Liberal reforms in trade and industry. No obstacles. Regional chambers of commerce.

Reforms of school education. New emphasis of scholarly research and scholarly work of university professors.

But the 1859 defeat in Italy made the neoabsolutist model collapse. Catastrophic state of state finances. Gradual introduction of constitutional reforms.

20th October 1860 - October diploma. Federalist principles envisaged, but return to a centralist model, which was liked by the German bureaucracy and middle classes.

26th February 1861 - February Constitution. Lawmaking powers given to Imperial Council. Two chambers: upper chamber - hereditary, lower chamber - elected deputies. Limited power of regional assemblies.

1st January 1861 - F.L. Rieger, Národní listy: published the Czech political programme, demanded national equality, civil rights and self-government. The Imperial Council did not give the Czech Lands self-government. Czech Deputies decided to ignore it. In 1864, divided Czech schools into Czech, mixed and German.
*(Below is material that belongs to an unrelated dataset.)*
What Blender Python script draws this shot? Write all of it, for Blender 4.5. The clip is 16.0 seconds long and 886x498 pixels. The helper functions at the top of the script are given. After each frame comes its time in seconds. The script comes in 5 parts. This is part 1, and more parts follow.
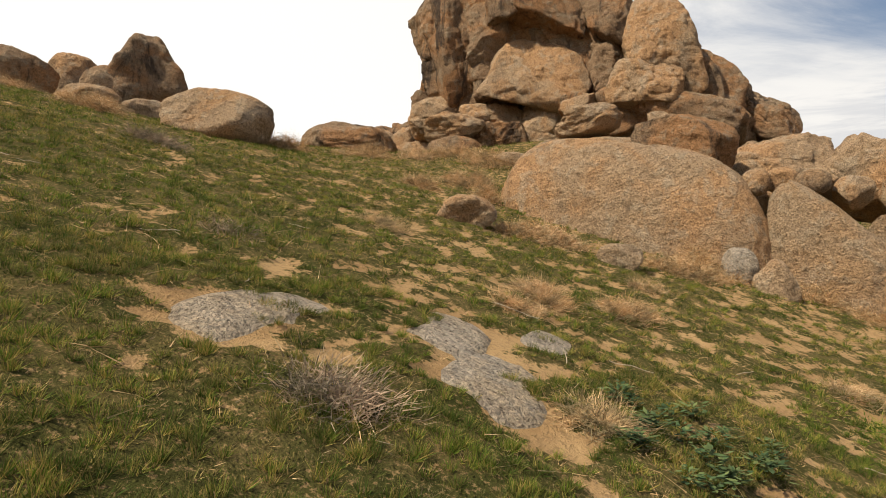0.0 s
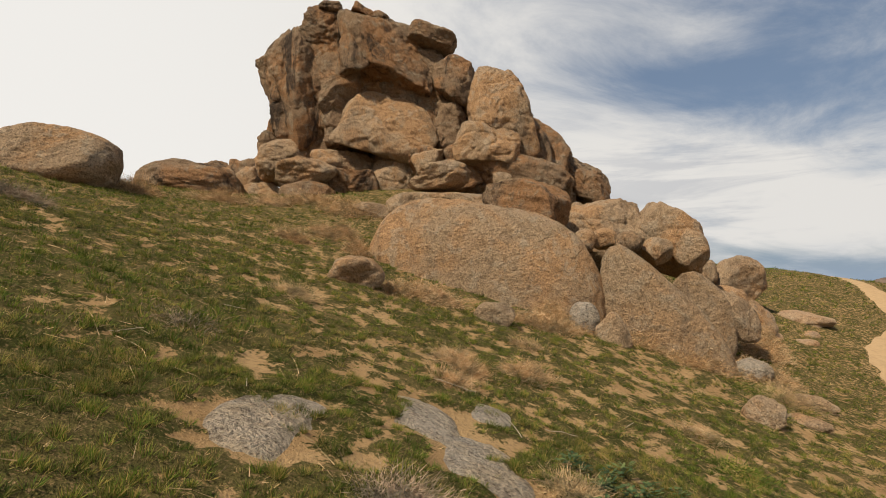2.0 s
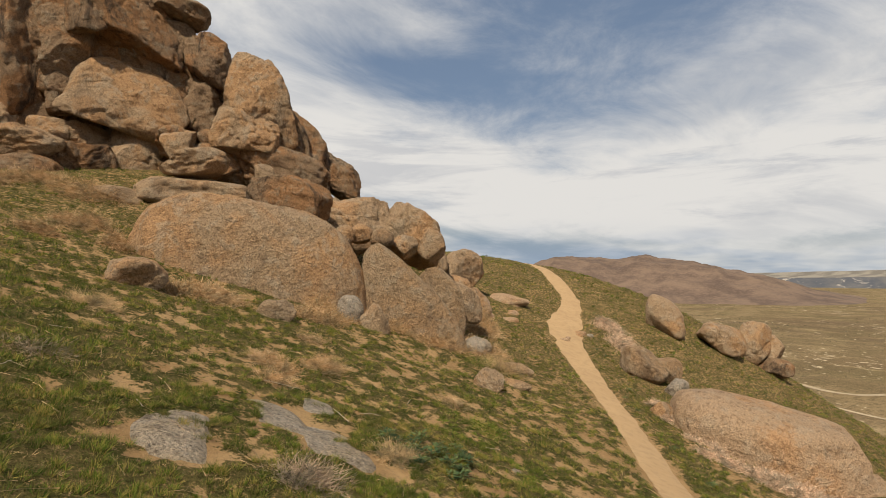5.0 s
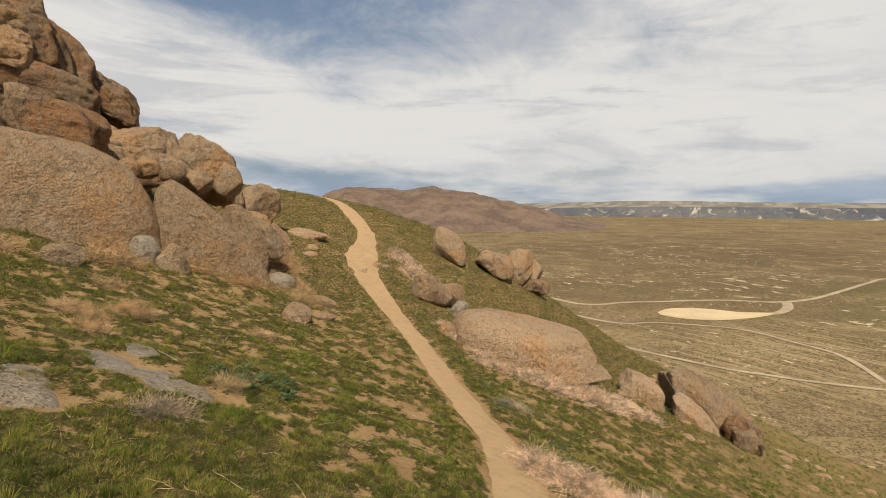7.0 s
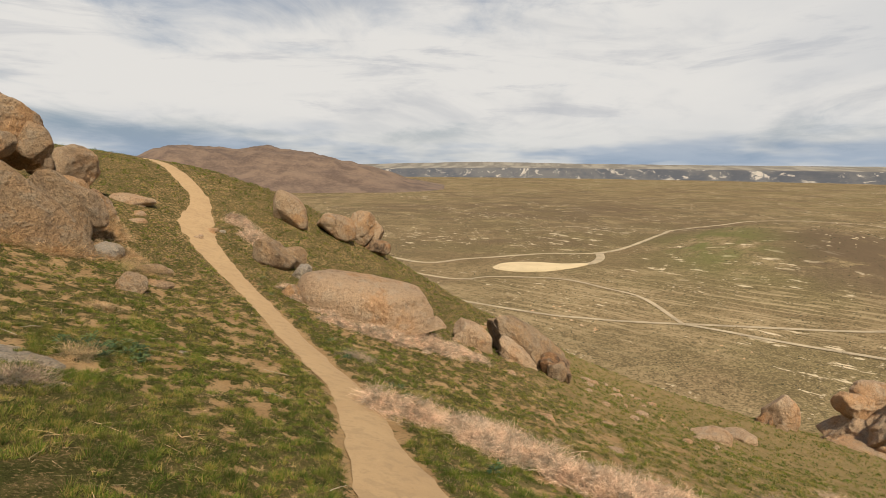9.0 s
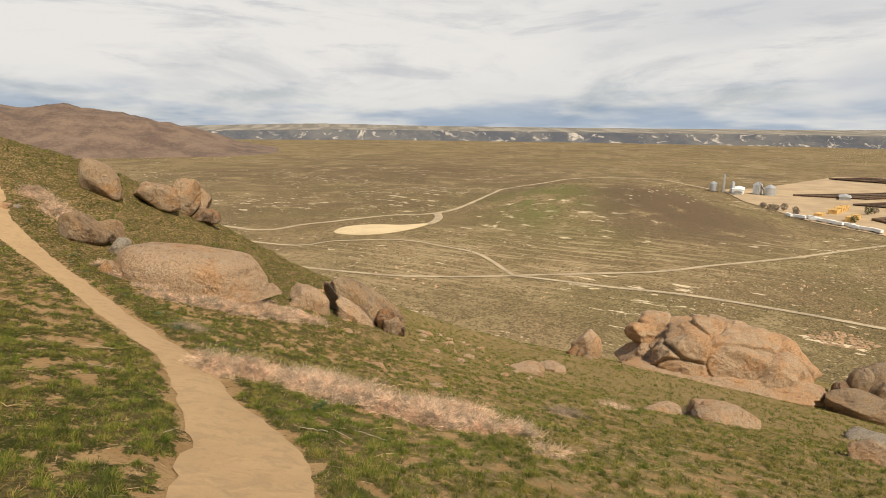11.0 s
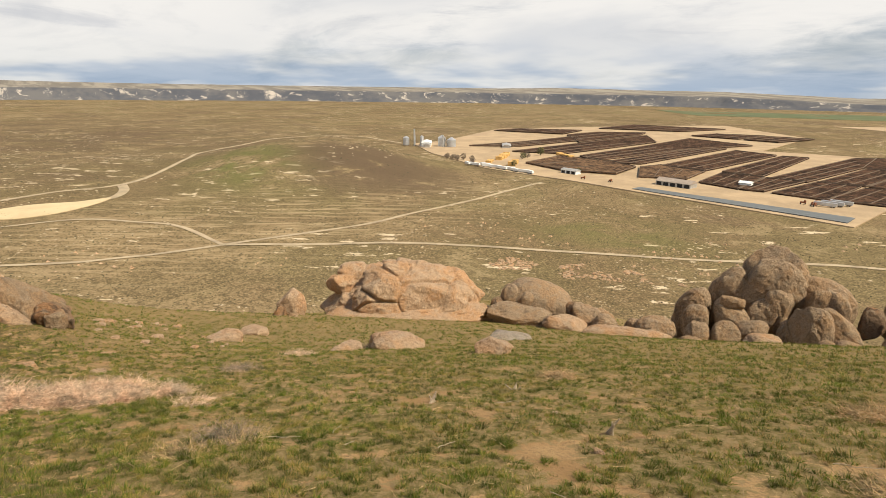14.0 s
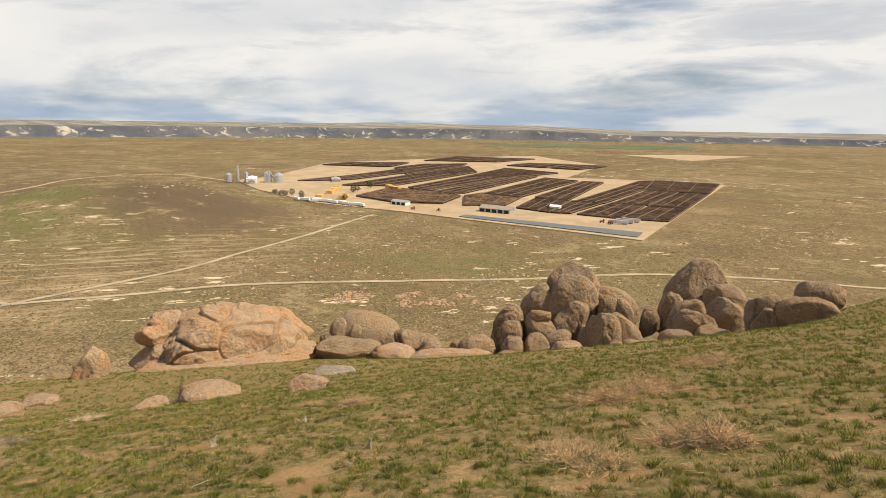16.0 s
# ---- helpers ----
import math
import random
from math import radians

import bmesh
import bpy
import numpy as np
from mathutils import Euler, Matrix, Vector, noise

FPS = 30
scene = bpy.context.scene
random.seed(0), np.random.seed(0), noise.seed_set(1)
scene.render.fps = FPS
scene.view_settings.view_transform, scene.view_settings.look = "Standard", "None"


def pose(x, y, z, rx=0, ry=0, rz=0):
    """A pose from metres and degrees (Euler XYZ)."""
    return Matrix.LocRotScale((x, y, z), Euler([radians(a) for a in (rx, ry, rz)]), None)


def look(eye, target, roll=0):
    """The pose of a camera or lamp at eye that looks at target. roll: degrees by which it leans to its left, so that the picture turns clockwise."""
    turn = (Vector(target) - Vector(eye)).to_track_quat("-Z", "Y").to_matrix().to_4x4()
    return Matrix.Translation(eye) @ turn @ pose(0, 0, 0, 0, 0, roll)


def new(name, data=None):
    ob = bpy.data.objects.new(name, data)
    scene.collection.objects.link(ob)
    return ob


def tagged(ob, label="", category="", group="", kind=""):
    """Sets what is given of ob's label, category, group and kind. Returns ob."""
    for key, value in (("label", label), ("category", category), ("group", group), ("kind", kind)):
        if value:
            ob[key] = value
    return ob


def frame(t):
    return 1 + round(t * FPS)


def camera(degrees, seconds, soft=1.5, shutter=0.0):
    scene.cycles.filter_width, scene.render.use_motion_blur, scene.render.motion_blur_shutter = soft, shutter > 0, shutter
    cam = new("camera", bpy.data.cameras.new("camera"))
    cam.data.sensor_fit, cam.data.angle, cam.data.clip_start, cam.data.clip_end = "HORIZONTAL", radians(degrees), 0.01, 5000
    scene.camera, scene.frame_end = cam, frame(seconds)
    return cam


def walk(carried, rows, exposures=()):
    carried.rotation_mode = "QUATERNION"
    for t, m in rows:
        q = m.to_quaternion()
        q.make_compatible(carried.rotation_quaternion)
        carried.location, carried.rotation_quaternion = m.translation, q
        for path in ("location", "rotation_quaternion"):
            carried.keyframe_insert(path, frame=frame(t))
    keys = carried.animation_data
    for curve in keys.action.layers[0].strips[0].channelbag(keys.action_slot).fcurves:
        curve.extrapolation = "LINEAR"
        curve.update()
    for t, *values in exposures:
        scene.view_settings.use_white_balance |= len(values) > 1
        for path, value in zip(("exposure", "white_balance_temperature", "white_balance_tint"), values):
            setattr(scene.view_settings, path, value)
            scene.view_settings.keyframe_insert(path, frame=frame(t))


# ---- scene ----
cam = camera(75.26, 16.0, soft=0.6)
# seconds, eye in metres, yaw, pitch and roll in degrees
ROWS = [
    (0, -0.000, 0.000, 1.400, -0.000, 1.230, -0.533),
    (0.5, -0.375, -0.048, 1.516, -4.966, 2.460, -0.372),
    (1, -0.754, -0.188, 1.631, -8.879, 3.190, -0.137),
    (1.5, -1.034, -0.295, 1.765, -13.180, 3.862, 0.042),
    (2, -1.349, -0.370, 1.913, -17.688, 4.536, -0.036),
    (2.5, -1.709, -0.521, 2.009, -21.338, 5.151, -0.114),
    (3, -2.025, -0.596, 2.106, -24.125, 5.567, -0.226),
    (3.2, -2.131, -0.638, 2.157, -25.208, 5.719, -0.236),
    (5.3, -3.204, -1.278, 2.434, -47.925, 1.018, -0.074),
    (5.5, -3.315, -1.318, 2.457, -50.342, 0.220, -0.117),
    (6, -3.606, -1.389, 2.511, -56.022, -1.565, -0.145),
    (6.5, -3.847, -1.457, 2.573, -60.307, -3.314, -0.179),
    (7, -4.072, -1.564, 2.639, -64.736, -4.715, -0.190),
    (7.5, -4.326, -1.641, 2.692, -69.362, -5.733, -0.198),
    (8, -4.545, -1.731, 2.727, -73.260, -6.707, -0.238),
    (8.2, -4.641, -1.775, 2.742, -74.804, -7.068, -0.297),
    (10.3, -5.792, -2.196, 2.940, -89.973, -10.754, -0.467),
    (10.5, -5.892, -2.240, 2.966, -91.795, -11.074, -0.446),
    (11, -6.101, -2.371, 2.991, -96.280, -12.062, -0.590),
    (11.5, -6.317, -2.461, 3.027, -100.880, -12.978, -0.611),
    (12, -6.605, -2.593, 3.088, -105.854, -13.904, -0.580),
    (12.5, -6.888, -2.820, 3.117, -111.002, -14.851, -0.583),
    (13, -7.188, -2.955, 3.182, -116.525, -15.544, -0.527),
    (13.5, -7.485, -3.073, 3.278, -121.218, -15.873, -0.655),
    (14, -7.770, -3.204, 3.350, -124.990, -15.684, -0.784),
    (14.5, -8.060, -3.239, 3.409, -129.247, -14.986, -0.833),
    (15, -8.374, -3.330, 3.489, -133.355, -13.960, -0.769),
    (15.5, -8.657, -3.476, 3.519, -137.148, -12.976, -0.758),
    (16, -8.938, -3.518, 3.566, -141.694, -12.238, -0.663),
]
walk(cam, [(t, pose(x, y, z, 90 + pitch, roll, yaw)) for t, x, y, z, yaw, pitch, roll in ROWS], [(0, 0.50), (1, 0.28), (3, 0.18), (6, 0.17), (11, 0.27), (14, 0.43), (16, 0.43)])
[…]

Czech cultural activities.

1860s: liberal conservative Old Czech Party (Palacký, Rieger), radical democratic Young Czech party (Karel Sladkovský), supported by Národní listy, edited by J. Grégr. Strong polemics.

Palacký: The Idea of the Austrian State (1865) - only federalised Austria, according to language divisions, has any future.

AUSTRIAN-PRUSSIAN CONFLICT

Otto Bismarck became Prussian premier in 1862. Resolution over conflict of supremacy of Germany and Austria. 1866 Prussians defeated Austria on Czech territory, mostly loyal Czech soldiers killed. Austrian state policy let the inhabitants sort out the war damage without state help. Prussia gained an opportunity for a further unification of Germany, which led to the first world war. Austria lost influence in Germany and Italy, turned its attention to the Balkans, which was its undoing.